Ask Reuben

Regex Compile

Is it better to use string.matches or util.regex.matches ?

An interesting question that was posed, with the new Regular Expression functionality added in 4.00, is it better to use string.matches or util.regexp.matches ?

The difference is that the string matches implementation is simple

LET result = string.matches(pattern)

whilst the code using the class is a little more complex

DEFINE re util.Regexp
LET re = util.Regexp.compile(pattern)
LET result = re.matches(subject)

The intuitive answer is that there must be a reason the compilation and matches steps are separated and we can validate this using the profiler which I covered in an earlier Ask Reuben article.

With this example I am executing each technique 10,000 times  …

IMPORT util

DEFINE s STRING
DEFINE r util.regexp
DEFINE result BOOLEAN
CONSTANT TEST_PATTERN = `^-?(0|[1-9]\\d*)(\\.\\d+)?$`
MAIN
    DEFINE i INTEGER
    LET s= "FOO100"
    LET r = util.Regexp.compile(TEST_PATTERN)

    FOR i = 1 TO 10000
        CALL test_string()
        CALL test_regexp()
    END FOR
END MAIN

FUNCTION test_string()
    LET result = s.matches(TEST_PATTERN)
END FUNCTION

FUNCTION test_regexp()
    LET result = r.matches(s)
END FUNCTION

… you will get results similar to …

Flat profile (order by self)
count %total %child %self name
10000 82.3 0.0 82.3 base.String.matches
10000 87.2 82.3 4.9 regexp_performance.test_string1 100.0 95.7 4.3 regexp_performance.main
10000 8.4 4.2 4.2 regexp_performance.test_regexp10000 4.2 0.0 4.2 util.Regexp.matches
1 0.1 0.0 0.1 util.Regexp.compile
1 0.0 0.0 0.0 .rts_forInit

The important thing to note is how much time was spent in the two functions, test_string(), test_regexp()  The less time, the better.

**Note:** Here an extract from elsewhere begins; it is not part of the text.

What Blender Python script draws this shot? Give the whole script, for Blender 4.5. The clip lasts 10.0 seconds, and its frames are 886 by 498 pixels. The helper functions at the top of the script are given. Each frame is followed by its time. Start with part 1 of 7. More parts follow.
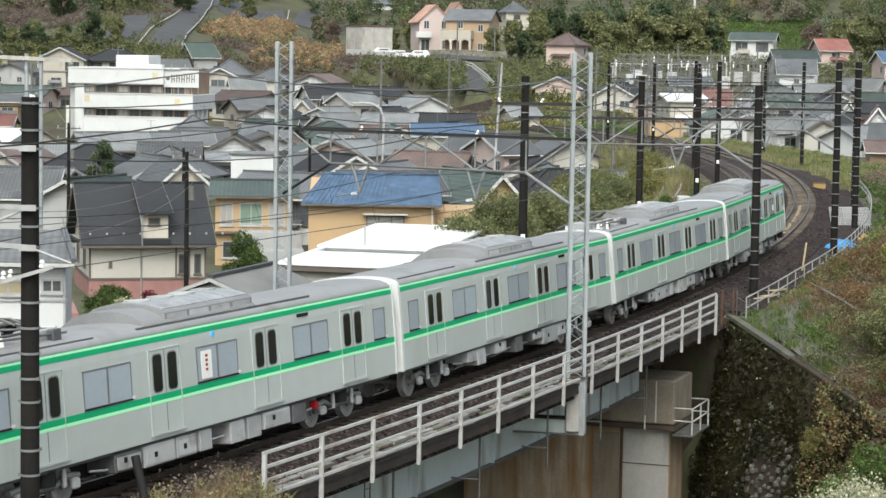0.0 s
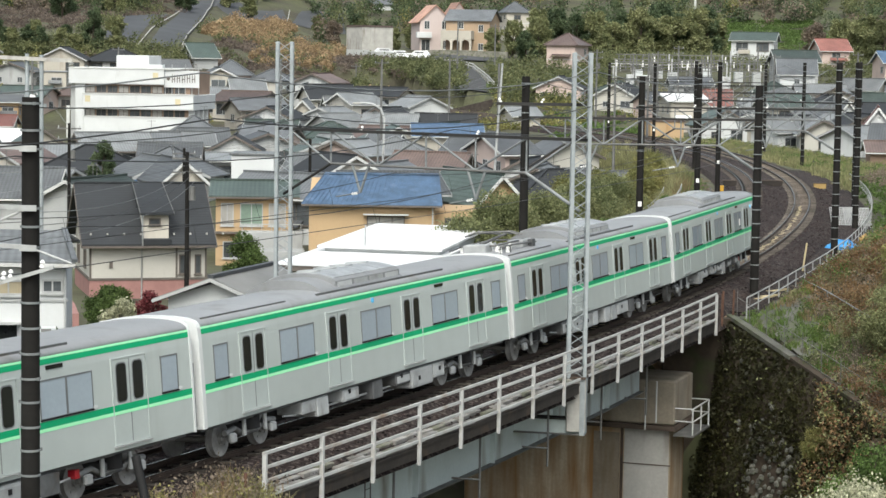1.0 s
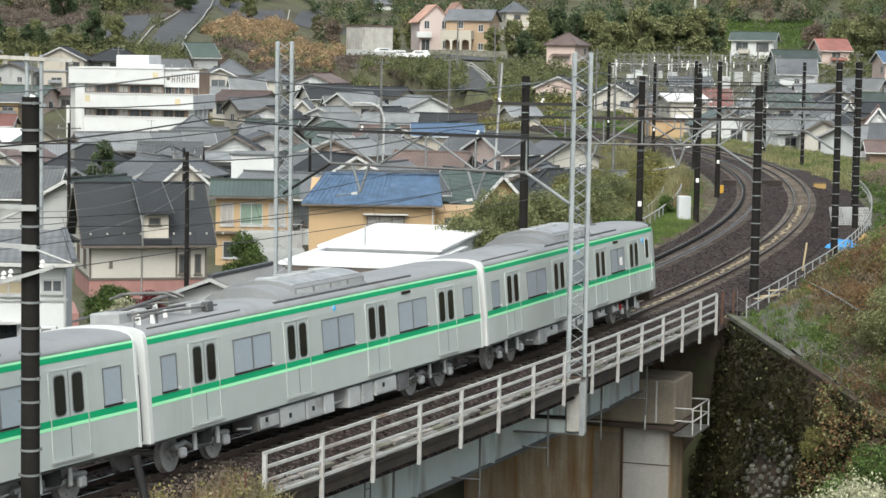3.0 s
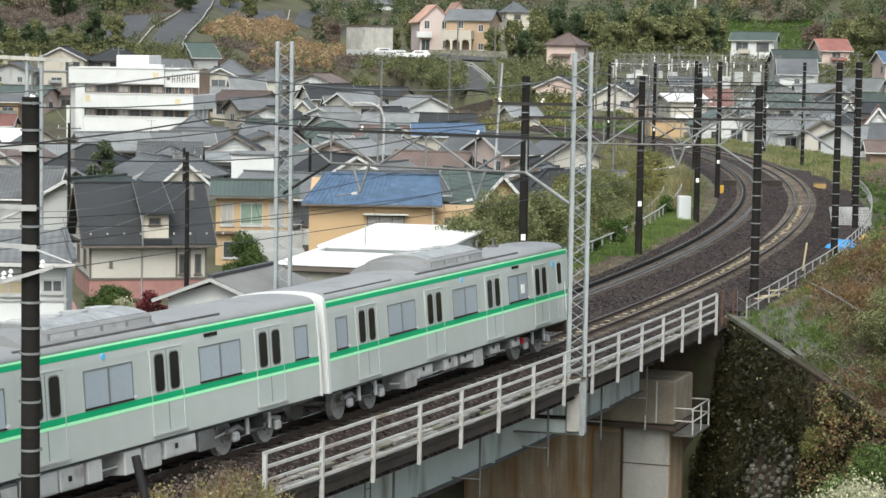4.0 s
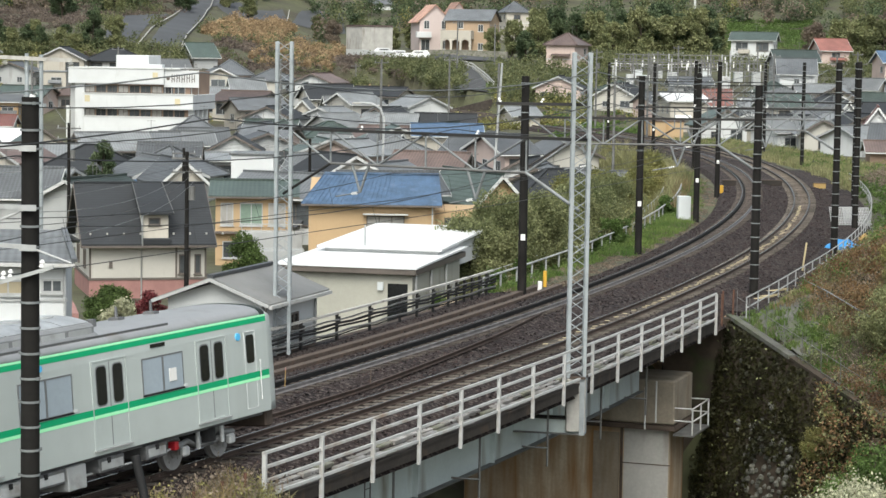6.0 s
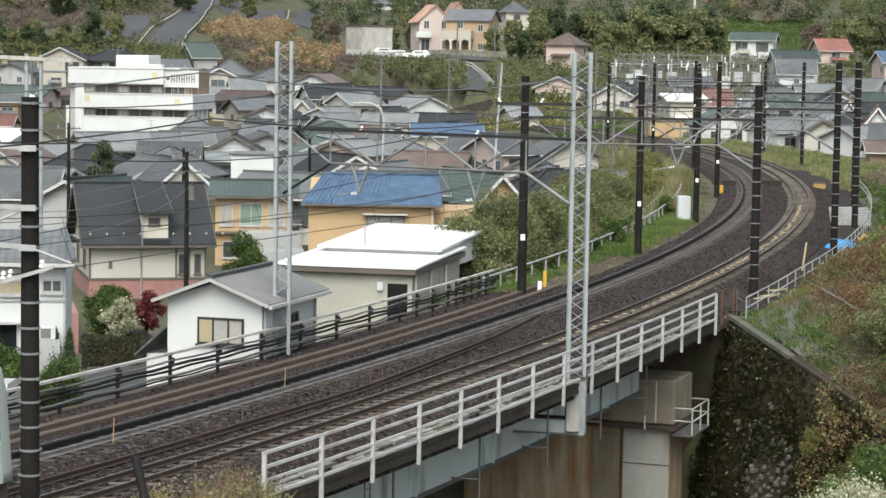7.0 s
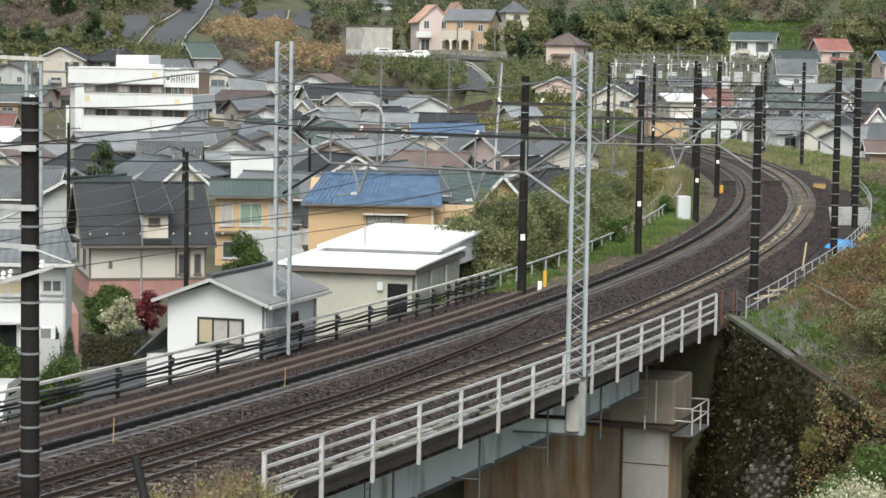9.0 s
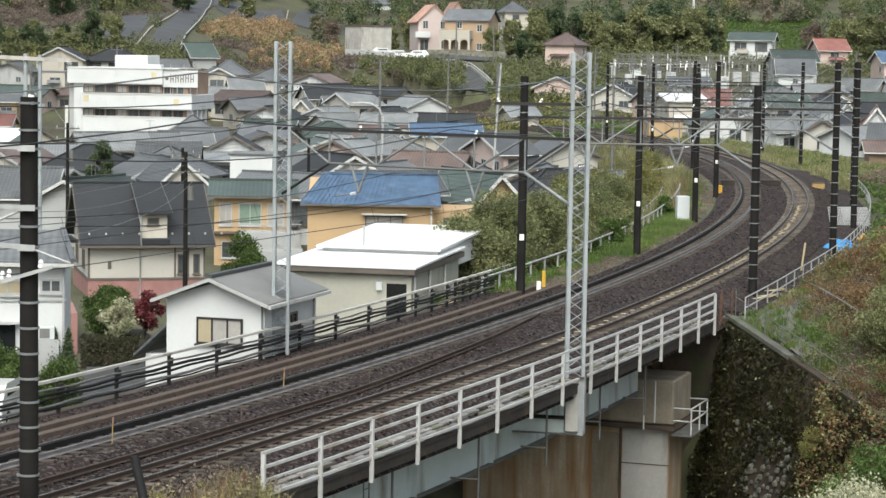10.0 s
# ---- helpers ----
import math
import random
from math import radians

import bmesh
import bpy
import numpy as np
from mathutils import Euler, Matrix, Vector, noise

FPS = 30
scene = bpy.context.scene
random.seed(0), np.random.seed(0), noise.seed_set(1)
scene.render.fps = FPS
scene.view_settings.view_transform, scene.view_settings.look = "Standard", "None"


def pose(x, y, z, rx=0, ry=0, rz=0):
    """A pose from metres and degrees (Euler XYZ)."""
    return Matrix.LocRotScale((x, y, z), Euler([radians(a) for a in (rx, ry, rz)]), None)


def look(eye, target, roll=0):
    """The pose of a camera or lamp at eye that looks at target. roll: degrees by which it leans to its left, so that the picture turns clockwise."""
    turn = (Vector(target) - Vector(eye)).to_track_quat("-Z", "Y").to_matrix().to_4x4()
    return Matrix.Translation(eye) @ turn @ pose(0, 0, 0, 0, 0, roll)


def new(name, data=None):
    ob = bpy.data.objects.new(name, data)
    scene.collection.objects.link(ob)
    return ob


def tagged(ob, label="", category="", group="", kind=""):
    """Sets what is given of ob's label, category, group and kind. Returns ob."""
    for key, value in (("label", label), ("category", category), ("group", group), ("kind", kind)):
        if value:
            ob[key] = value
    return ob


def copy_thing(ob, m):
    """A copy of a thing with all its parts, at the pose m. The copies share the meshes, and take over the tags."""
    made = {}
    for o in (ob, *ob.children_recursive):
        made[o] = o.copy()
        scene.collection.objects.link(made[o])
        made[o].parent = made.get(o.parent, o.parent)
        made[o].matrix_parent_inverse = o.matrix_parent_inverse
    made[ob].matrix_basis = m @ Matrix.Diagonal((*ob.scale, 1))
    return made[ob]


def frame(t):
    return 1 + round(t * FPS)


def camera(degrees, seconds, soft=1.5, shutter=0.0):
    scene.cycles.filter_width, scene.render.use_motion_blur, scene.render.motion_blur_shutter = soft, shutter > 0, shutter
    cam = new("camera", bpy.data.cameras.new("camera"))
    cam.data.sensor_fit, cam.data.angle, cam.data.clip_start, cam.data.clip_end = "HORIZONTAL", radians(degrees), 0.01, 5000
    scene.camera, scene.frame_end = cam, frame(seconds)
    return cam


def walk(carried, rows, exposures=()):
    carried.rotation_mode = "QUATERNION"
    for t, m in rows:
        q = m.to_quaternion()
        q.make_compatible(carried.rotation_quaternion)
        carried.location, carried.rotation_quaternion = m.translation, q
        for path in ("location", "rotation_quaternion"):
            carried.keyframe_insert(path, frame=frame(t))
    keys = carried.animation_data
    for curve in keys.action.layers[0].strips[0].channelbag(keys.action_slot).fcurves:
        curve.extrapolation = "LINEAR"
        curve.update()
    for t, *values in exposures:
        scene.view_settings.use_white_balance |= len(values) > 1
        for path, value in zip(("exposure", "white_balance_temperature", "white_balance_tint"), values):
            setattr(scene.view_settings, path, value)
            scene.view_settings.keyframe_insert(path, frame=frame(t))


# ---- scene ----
# ---------------------------------------------------------------- camera
cam = camera(22.30, 10.0, soft=1.5)
EYE_Z = 10.071
TILT = math.tan(radians(4.9328))


def view(dx=0.0, dy=0.0):
    """The near-still camera, turned by small amounts (milliradians)."""
    return look((0, 0, EYE_Z), (dx * 0.1, 100, EYE_Z - 100 * TILT + dy * 0.1), 0.926)


walk(cam, [(0.0, view(0, 0)), (0.5, view(0.4, 0)), (1.0, view(-0.2, 0.1)), (1.5, view(0, 0)), (2.5, view(-0.1, 0)),
           (4.0, view(-0.2, 0)), (4.5, view(0, 0)), (5.0, view(-0.2, 0.3)), (5.5, view(-0.15, 0)), (7.0, view(0, 0)),
           (8.0, view(-0.2, 0)), (9.0, view(0, 0)), (9.5, view(0.45, 0)), (10.0, view(0.45, 0))],
     exposures=[(0.0, 0.77, 6400, 4.0), (10.0, 0.77, 6400, 4.0)])

# ---------------------------------------------------------------- light: overcast spring day after rain
world = bpy.data.worlds.new("overcast_sky")
scene.world = world
world.use_nodes = True
wn = world.node_tree
sky = wn.nodes.new("ShaderNodeTexSky")
sky.sky_type, sky.sun_disc = "NISHITA", False
sky.sun_elevation, sky.sun_rotation = radians(52), radians(186)
sky.air_density, sky.dust_density, sky.ozone_density = 1.0, 6.0, 0.6
soft_sky = wn.nodes.new("ShaderNodeHueSaturation")
soft_sky.inputs["Saturation"].default_value = 0.5
wn.links.new(sky.outputs[0], soft_sky.inputs["Color"])
wn.links.new(soft_sky.outputs[0], wn.nodes["Background"].inputs["Color"])
wn.nodes["Background"].inputs["Strength"].default_value = 0.15
sun = new("sun", bpy.data.lights.new("sun", "SUN"))
sun.data.energy, sun.data.angle, sun.data.color = 0.85, radians(45), (1.0, 0.97, 0.92)
sun.matrix_world = look((0, 0, 200), (0 + 200 * math.cos(radians(52)) / math.sin(radians(52)) * math.sin(radians(6)),
                                      200 * math.cos(radians(52)) / math.sin(radians(52)) * math.cos(radians(6)), 0))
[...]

The highlighted values show that less time is spent when using test_regexp() which uses the util.regexp class.

Why is this? using string.matches, each iteration the compile and matches step is being carried out.    Using the regexp class the compilation step is carried out only once outside of the loop, and only the matches step is carried out every iteration.  This is very similar to database queries and how using cursors mean the “how am I going to do it” calculation is carried out once rather than each time the SQL statement is executed.

So moral of story, any time you are going to be reusing multiple times the same pattern match with a regular expression, you are going to want to investigate using the util.Regexp class so that the pattern is only compiled once.

This also highlights how you can use the profiler to examine the performance of different coding techniques.  Create a simple test and see how much relative time is spent in each function.